Nicole Ghio, senior fossil fuels program manager at Friends of the Earth, recalled that as a presidential candidate, “Biden promised to end new oil and gas leasing on public lands,” but now he is “prioritizing oil executive profits over future generations.”

“Biden’s Interior Department has even issued permits to drill at a rate faster than the Trump administration,” she added. “Now, the Bureau of Land Management is preparing to hold its first public lands lease sale, despite having no legal obligation to do so.
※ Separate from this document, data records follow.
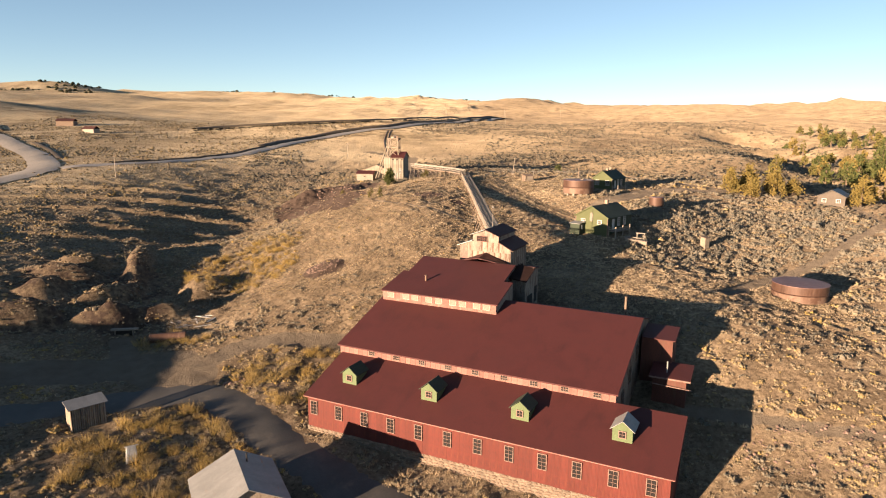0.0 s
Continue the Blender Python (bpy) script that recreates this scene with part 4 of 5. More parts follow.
hf = thing("headframe", -22.4, 225.1, 19.3, -8, "square timber headframe with crossed braces and a sheave deck", "headframe")
X0, X1, Y0, Y1, ZT = 0.9, 4.7, 1.8, 5.2, 14.3
tap = 0.25
for i, (x, y) in enumerate(((X0, Y0), (X1, Y0), (X0, Y1), (X1, Y1))):
    cx, cy = (tap if x == X0 else -tap), (tap if y == Y0 else -tap)
    part("post", Geo().beam((x, y, 7.0), (x + cx, y + cy, ZT), 0.32, 0.32, (0, 1, 0)), M_WOOD, hf)
for lo, hi in ((8.0, 11.3), (11.3, 14.3)):
    for x, y, x2, y2 in ((X0, Y0, X1, Y0), (X0, Y1, X1, Y1), (X0, Y0, X0, Y1), (X1, Y0, X1, Y1)):
        part("brace", Geo().beam((x, y, lo), (x2, y2, hi), 0.16, 0.2), M_WOOD, hf)
        part("brace", Geo().beam((x, y, hi), (x2, y2, lo), 0.16, 0.2), M_WOOD, hf)
        part("girt", Geo().beam((x, y, hi), (x2, y2, hi), 0.2, 0.25), M_WOOD, hf)
part("sheave_deck", Geo().box(X0 - 0.05, X1 + 0.05, Y0 - 0.05, Y1 + 0.05, ZT, ZT + 0.3), M_WOODDK, hf, "dark sheave deck")
part("sheave", Geo().wall_y([(3.0 + 0.6 * math.cos(a), ZT + 0.8 + 0.6 * math.sin(a)) for a in [i * math.pi / 8 for i in range(16)]], 3.4, 3.6), M_IRON, hf)
part("bearing_box", Geo().box(1.9, 3.0, 2.6, 3.3, ZT + 0.3, ZT + 0.75), M_PLANK, hf)
part("bearing_box", Geo().box(3.3, 4.2, 3.4, 4.1, ZT + 0.3, ZT + 0.9), M_WOODDK, hf)
for y in (Y0, Y1):
    part("back_leg", Geo().beam((X0 - 0.2, y, ZT - 2.3), (X0 - 4.6, y + 0.5, 0.5), 0.3, 0.3), M_BOARD, hf)
part("rod", Geo().rod((X0 + 0.3, Y0, ZT), (X0 + 0.3, Y0, ZT + 2.2), 0.05), M_PLANK, hf)

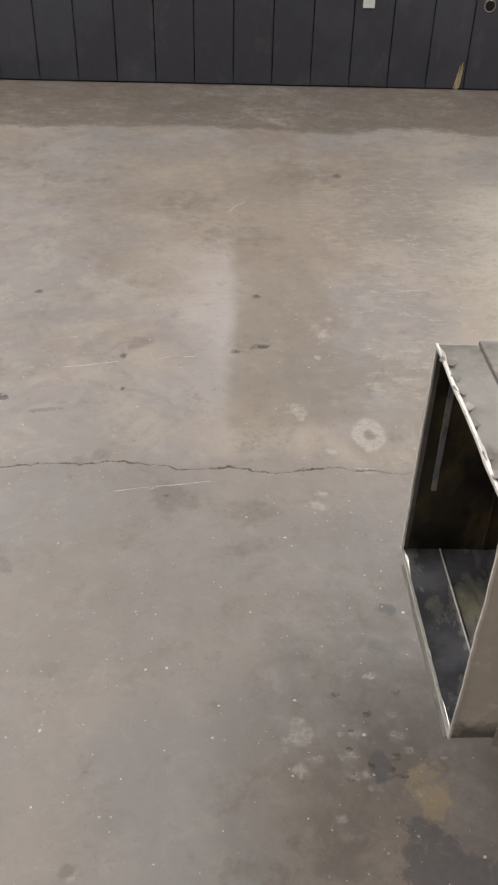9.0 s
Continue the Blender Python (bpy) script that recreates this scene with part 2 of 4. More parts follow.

If Biden wants to be a climate leader, he must stop auctioning off our public lands to Big Oil.”

Sunrise Movement’s Prakash warned of electoral consequences for Biden’s failure to fulfill his climate promises, which included a pledge that there would be “no more drilling on federal lands, period, period, period, period.”

The president has already come under fire from climate and environmental campaigners for his plan to auction more than 80 million acres of the Gulf of Mexico to fossil fuel companies—an effort that was blocked by a federal judge in January.

“This is why young people are doubting the political process altogether,” she said. “If Biden wants to solve for voter turnout in 2022, he should actually deliver on the things he promised, not move farther away from them. On November 8, 2022 we don’t want to hear anyone asking why young people didn’t vote. Biden is actively turning voters away. If we’re going to combat fascism and win in 2022, he must be a leader and course-correct. This election and our futures depend on it.”